# PROBLEM
Check each line below for the word "Python", and copy those that have it.

-=-=-

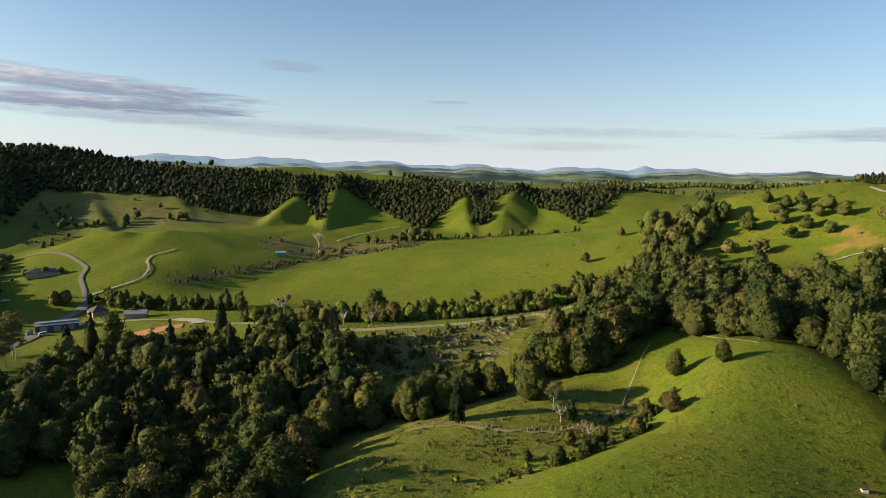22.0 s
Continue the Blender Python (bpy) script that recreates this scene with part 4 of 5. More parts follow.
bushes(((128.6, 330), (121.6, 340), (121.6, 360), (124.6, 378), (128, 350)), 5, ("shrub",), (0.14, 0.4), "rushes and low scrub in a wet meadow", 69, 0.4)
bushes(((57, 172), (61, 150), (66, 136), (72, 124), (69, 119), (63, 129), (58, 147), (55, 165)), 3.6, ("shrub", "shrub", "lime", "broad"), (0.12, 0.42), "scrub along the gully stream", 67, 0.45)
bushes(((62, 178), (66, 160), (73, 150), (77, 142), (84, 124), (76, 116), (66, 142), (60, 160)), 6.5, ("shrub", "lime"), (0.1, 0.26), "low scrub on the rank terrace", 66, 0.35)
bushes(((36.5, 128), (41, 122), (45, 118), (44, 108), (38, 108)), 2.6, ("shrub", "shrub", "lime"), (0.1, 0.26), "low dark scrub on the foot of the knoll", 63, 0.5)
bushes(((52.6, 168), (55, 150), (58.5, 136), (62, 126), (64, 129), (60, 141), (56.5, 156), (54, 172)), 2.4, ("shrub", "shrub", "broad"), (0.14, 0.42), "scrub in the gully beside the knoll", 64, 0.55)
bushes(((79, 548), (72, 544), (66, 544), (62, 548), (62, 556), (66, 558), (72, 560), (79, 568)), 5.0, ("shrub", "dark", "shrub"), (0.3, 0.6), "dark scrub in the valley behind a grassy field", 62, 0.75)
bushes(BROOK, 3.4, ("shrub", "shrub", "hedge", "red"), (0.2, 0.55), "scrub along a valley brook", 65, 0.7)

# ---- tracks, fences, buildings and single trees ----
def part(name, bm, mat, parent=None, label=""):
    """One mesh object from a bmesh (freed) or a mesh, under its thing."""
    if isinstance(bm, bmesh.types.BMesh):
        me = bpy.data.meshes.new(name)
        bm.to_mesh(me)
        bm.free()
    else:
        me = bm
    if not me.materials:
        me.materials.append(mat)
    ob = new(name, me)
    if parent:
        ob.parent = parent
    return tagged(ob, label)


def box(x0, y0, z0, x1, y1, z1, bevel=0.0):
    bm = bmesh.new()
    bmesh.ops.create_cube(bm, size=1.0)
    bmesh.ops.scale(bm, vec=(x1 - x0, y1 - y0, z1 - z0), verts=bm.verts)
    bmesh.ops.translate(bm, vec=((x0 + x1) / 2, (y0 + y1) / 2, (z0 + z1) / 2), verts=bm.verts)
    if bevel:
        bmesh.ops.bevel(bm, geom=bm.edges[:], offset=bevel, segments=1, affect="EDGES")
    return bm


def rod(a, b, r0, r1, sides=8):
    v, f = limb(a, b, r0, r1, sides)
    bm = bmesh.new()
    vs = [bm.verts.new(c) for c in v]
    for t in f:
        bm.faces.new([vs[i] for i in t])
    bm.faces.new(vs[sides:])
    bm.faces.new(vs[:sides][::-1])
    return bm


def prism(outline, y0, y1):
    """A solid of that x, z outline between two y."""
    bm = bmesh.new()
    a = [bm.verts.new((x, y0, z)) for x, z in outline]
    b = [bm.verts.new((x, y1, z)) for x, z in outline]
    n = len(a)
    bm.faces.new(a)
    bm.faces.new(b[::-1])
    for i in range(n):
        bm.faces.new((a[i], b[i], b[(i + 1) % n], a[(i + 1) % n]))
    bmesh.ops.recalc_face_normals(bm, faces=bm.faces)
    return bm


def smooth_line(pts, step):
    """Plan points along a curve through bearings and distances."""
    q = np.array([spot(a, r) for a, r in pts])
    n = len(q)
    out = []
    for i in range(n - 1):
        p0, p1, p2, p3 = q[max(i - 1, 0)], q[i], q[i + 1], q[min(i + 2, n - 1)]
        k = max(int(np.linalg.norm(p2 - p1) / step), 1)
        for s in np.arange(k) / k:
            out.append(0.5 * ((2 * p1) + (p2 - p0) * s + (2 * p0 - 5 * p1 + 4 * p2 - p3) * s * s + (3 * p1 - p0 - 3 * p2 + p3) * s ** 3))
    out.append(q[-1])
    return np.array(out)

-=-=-

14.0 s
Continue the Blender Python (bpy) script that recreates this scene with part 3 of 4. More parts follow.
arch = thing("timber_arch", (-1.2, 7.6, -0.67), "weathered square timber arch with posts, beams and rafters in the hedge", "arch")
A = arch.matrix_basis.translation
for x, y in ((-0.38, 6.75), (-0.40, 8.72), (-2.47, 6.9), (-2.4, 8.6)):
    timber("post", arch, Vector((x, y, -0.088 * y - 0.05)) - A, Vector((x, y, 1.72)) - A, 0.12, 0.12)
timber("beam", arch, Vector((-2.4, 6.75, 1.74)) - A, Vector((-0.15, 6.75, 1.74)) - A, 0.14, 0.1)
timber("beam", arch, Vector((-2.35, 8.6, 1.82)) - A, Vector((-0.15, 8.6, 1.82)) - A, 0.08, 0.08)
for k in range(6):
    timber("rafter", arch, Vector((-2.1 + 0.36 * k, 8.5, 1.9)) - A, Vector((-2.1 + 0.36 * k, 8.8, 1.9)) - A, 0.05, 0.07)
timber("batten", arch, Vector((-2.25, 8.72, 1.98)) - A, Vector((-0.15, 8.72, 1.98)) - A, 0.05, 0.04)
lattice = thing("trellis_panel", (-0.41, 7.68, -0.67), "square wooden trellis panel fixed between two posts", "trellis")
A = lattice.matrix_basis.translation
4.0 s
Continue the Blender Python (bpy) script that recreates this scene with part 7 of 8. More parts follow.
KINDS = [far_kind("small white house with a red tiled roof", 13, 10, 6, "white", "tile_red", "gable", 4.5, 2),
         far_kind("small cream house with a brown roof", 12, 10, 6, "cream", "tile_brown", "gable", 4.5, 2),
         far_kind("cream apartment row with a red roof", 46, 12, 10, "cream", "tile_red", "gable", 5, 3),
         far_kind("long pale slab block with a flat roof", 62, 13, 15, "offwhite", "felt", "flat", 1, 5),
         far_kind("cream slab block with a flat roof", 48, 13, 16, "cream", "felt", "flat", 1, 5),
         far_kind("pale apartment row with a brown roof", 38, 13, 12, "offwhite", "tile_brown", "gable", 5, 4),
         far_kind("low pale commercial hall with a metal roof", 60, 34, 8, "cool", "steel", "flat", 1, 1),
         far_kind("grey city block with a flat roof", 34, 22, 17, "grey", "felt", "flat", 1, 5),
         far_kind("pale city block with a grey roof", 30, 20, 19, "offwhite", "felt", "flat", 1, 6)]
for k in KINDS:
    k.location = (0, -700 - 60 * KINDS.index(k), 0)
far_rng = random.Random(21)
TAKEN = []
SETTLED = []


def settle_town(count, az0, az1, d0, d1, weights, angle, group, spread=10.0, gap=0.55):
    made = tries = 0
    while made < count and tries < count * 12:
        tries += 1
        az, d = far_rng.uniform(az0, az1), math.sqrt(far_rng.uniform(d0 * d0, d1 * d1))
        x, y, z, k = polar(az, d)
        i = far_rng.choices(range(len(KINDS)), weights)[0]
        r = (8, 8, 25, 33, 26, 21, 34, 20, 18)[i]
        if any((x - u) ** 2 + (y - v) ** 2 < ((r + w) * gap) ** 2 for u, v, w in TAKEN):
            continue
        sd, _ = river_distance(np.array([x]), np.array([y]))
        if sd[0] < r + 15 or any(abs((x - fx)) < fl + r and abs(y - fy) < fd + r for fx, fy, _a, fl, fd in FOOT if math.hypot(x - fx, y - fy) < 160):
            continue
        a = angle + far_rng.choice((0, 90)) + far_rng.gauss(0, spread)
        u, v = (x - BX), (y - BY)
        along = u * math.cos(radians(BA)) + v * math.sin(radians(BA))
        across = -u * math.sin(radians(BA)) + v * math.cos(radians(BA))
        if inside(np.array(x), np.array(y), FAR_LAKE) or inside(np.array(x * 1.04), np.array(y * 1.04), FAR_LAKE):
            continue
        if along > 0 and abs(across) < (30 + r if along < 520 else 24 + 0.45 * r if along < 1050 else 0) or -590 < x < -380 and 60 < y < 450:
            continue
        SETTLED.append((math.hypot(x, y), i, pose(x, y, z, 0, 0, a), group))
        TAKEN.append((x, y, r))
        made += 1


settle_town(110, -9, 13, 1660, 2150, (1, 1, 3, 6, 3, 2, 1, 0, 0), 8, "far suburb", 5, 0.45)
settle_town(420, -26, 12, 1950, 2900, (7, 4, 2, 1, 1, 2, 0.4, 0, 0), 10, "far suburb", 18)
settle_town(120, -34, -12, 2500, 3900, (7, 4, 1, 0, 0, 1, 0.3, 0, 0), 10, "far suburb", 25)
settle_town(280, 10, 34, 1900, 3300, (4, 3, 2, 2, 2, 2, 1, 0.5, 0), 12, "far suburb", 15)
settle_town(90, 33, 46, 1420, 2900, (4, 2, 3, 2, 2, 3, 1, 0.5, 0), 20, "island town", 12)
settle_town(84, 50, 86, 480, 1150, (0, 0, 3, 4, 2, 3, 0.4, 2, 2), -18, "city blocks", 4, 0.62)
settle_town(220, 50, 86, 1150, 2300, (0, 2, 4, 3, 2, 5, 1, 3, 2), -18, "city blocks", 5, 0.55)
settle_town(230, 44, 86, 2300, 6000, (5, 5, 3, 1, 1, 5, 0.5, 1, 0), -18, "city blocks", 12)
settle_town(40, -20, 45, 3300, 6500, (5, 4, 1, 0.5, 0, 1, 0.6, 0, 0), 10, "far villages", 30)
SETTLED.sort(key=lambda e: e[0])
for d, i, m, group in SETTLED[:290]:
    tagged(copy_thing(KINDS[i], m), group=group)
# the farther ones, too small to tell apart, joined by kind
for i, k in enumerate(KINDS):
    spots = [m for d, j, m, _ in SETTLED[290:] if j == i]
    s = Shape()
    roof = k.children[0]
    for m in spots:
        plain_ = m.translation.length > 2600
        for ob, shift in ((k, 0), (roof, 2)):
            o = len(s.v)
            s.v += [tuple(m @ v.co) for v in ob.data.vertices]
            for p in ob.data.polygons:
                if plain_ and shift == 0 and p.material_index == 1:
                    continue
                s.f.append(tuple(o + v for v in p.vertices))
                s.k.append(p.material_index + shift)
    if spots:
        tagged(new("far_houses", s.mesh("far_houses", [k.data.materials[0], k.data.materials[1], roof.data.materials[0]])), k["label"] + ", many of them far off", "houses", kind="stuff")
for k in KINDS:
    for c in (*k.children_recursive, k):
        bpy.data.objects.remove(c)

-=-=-

# COMPLETED EXERCISE
Continue the Blender Python (bpy) script that recreates this scene with part 4 of 5. More parts follow.
Continue the Blender Python (bpy) script that recreates this scene with part 3 of 4. More parts follow.
Continue the Blender Python (bpy) script that recreates this scene with part 7 of 8. More parts follow.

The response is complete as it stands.